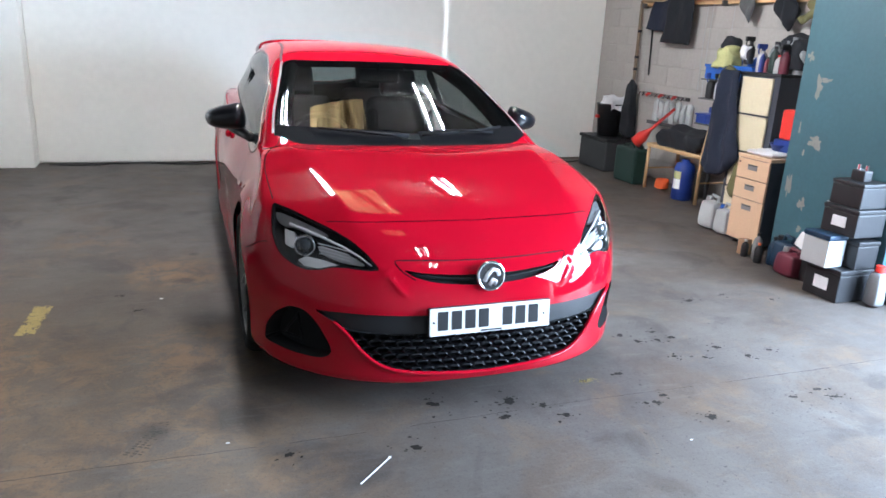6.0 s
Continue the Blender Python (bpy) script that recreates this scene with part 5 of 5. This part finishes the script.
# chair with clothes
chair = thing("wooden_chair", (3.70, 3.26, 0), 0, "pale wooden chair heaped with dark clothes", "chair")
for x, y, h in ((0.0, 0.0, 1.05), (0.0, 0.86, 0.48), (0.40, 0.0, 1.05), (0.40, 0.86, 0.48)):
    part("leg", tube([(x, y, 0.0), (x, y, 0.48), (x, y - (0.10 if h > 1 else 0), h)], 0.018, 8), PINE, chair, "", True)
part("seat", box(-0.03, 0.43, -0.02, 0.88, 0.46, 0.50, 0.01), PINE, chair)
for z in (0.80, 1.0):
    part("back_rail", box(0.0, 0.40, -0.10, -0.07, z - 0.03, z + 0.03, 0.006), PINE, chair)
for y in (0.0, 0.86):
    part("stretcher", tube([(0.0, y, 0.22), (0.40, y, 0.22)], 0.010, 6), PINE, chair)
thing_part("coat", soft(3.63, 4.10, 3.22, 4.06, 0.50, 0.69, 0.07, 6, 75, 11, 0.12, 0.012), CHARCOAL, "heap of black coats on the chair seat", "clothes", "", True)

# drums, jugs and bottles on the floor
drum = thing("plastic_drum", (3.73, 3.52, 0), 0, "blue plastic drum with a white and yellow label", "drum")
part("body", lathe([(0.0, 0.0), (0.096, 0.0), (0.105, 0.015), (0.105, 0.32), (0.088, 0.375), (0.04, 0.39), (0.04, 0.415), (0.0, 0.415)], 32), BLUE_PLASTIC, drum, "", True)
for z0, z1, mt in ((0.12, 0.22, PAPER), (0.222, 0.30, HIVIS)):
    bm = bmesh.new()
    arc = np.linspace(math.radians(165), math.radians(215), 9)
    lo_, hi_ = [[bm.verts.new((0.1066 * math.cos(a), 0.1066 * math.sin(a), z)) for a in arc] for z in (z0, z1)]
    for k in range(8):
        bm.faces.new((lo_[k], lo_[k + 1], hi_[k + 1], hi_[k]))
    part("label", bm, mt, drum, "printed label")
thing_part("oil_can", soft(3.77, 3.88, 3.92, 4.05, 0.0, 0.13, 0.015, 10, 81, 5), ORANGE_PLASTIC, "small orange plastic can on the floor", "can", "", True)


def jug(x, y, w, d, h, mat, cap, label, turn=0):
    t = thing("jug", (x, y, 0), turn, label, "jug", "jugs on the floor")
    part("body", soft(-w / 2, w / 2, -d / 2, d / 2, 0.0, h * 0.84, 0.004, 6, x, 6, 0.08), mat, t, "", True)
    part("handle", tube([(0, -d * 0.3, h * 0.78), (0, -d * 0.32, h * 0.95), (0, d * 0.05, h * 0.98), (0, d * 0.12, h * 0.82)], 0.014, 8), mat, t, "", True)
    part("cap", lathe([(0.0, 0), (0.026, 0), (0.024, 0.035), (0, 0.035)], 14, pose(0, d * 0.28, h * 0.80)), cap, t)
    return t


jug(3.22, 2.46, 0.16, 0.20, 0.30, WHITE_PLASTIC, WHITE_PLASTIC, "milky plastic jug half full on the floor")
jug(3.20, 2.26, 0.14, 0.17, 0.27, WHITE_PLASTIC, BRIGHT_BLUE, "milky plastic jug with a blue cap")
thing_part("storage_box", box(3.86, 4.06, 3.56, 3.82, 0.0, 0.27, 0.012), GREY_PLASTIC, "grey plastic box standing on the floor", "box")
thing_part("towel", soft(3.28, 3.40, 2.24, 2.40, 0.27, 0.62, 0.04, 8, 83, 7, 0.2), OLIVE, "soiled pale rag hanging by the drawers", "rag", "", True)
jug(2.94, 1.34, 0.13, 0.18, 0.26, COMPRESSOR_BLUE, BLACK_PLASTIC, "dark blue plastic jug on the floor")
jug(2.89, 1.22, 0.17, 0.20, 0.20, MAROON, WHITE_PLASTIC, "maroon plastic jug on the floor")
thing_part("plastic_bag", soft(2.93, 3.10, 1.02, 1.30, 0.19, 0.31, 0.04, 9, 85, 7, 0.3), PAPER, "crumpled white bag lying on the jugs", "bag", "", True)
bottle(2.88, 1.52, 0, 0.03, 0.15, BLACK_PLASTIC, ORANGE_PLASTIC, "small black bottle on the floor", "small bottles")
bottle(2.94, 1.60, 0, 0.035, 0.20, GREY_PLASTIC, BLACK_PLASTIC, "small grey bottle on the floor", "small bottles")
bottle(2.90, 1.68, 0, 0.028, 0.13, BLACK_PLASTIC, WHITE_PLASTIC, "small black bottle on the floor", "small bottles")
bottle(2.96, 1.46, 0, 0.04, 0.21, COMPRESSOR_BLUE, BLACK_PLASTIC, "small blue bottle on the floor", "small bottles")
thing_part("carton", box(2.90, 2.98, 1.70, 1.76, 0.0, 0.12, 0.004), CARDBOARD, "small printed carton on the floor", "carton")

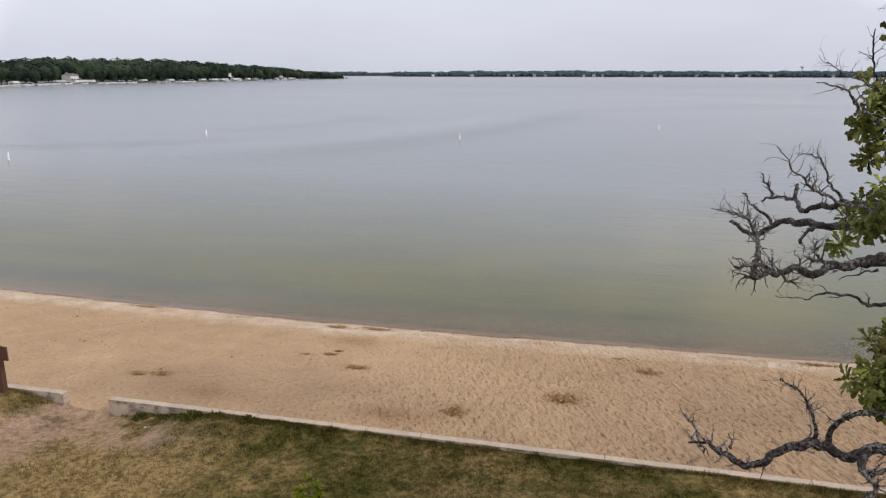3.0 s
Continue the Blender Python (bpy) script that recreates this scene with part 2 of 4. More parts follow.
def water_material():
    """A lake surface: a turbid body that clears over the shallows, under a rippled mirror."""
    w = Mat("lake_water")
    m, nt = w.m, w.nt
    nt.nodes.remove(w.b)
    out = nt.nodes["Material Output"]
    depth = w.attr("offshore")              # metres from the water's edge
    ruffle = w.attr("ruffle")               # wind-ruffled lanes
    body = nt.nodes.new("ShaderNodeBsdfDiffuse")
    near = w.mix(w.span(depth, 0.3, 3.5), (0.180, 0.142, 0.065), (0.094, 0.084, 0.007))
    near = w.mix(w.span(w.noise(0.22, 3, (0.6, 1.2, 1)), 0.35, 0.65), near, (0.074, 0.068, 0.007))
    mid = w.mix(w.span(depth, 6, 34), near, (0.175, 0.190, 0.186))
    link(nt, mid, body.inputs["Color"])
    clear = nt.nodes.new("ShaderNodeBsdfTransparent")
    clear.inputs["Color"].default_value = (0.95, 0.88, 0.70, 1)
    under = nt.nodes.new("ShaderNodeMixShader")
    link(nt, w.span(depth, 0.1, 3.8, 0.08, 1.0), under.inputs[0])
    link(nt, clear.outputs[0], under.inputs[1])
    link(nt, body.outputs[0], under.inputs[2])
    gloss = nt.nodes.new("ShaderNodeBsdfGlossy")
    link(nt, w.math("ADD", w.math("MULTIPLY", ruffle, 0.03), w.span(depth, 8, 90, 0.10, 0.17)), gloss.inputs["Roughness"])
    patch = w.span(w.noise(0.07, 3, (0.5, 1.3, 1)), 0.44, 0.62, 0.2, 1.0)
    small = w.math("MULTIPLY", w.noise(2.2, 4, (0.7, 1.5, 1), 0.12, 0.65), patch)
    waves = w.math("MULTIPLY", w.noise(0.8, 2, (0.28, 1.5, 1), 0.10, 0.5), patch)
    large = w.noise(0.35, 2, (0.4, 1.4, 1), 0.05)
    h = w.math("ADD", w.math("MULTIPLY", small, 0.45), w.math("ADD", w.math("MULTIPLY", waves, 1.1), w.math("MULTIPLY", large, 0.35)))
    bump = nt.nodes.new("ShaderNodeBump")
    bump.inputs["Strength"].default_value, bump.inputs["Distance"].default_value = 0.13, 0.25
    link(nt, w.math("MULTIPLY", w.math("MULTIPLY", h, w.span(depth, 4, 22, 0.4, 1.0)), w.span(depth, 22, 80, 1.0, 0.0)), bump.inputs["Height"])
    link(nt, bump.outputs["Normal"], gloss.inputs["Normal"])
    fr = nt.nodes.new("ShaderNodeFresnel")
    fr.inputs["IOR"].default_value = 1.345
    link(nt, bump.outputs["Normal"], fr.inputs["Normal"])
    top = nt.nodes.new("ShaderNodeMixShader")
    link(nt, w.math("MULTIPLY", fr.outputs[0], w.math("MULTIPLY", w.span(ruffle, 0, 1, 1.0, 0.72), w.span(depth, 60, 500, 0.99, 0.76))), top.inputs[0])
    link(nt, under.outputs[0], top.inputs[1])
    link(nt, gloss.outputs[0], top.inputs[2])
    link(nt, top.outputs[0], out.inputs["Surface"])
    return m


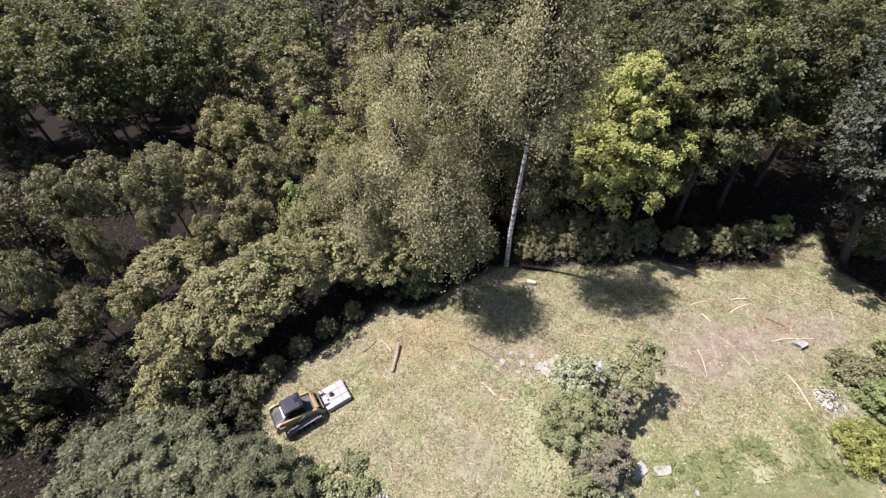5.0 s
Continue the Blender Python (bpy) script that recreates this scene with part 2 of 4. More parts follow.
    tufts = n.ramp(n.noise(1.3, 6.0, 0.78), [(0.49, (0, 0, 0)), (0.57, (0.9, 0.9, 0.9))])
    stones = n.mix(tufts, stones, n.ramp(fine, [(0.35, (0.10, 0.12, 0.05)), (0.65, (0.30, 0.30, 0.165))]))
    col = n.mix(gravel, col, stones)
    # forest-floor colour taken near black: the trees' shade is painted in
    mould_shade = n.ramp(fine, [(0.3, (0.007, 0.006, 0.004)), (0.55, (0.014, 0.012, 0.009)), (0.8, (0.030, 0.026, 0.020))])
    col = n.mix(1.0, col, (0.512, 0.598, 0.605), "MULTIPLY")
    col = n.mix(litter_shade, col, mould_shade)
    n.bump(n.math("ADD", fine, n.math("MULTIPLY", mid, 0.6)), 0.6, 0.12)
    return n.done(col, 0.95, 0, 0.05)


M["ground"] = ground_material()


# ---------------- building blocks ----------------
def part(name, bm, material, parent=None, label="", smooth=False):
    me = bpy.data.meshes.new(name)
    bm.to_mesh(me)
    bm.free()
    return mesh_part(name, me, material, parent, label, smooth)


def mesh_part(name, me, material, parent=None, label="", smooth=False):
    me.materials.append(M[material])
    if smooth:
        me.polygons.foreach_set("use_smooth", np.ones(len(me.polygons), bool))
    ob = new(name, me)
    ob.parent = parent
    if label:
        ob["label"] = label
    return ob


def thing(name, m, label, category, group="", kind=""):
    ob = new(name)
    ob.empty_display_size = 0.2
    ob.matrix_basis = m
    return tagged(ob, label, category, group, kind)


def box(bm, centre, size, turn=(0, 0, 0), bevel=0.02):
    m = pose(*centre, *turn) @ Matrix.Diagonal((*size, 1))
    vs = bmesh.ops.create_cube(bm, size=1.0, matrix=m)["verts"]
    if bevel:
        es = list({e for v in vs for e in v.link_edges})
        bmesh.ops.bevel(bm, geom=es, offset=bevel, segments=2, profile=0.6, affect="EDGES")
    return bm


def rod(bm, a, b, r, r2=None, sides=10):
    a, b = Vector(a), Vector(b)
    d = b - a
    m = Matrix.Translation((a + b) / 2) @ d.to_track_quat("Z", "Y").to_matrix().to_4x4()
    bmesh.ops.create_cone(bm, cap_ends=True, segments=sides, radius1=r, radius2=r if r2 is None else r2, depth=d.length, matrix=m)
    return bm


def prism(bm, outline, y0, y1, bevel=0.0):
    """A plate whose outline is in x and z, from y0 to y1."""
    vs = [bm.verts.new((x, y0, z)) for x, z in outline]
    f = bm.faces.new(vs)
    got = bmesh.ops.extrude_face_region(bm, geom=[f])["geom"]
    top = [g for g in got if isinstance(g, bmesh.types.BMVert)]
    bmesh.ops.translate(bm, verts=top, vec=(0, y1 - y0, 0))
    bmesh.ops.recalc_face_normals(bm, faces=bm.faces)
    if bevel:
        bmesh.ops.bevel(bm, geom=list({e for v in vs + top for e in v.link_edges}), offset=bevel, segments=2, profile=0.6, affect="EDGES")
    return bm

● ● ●

Written task –
Without the pictures, copy the entries from their first line through the line containing "of black coats", and only those lines.

Result of the exercise –
6.0 s
Continue the Blender Python (bpy) script that recreates this scene with part 5 of 5. This part finishes the script.
# chair with clothes
chair = thing("wooden_chair", (3.70, 3.26, 0), 0, "pale wooden chair heaped with dark clothes", "chair")
for x, y, h in ((0.0, 0.0, 1.05), (0.0, 0.86, 0.48), (0.40, 0.0, 1.05), (0.40, 0.86, 0.48)):
    part("leg", tube([(x, y, 0.0), (x, y, 0.48), (x, y - (0.10 if h > 1 else 0), h)], 0.018, 8), PINE, chair, "", True)
part("seat", box(-0.03, 0.43, -0.02, 0.88, 0.46, 0.50, 0.01), PINE, chair)
for z in (0.80, 1.0):
    part("back_rail", box(0.0, 0.40, -0.10, -0.07, z - 0.03, z + 0.03, 0.006), PINE, chair)
for y in (0.0, 0.86):
    part("stretcher", tube([(0.0, y, 0.22), (0.40, y, 0.22)], 0.010, 6), PINE, chair)
thing_part("coat", soft(3.63, 4.10, 3.22, 4.06, 0.50, 0.69, 0.07, 6, 75, 11, 0.12, 0.012), CHARCOAL, "heap of black coats on the chair seat", "clothes", "", True)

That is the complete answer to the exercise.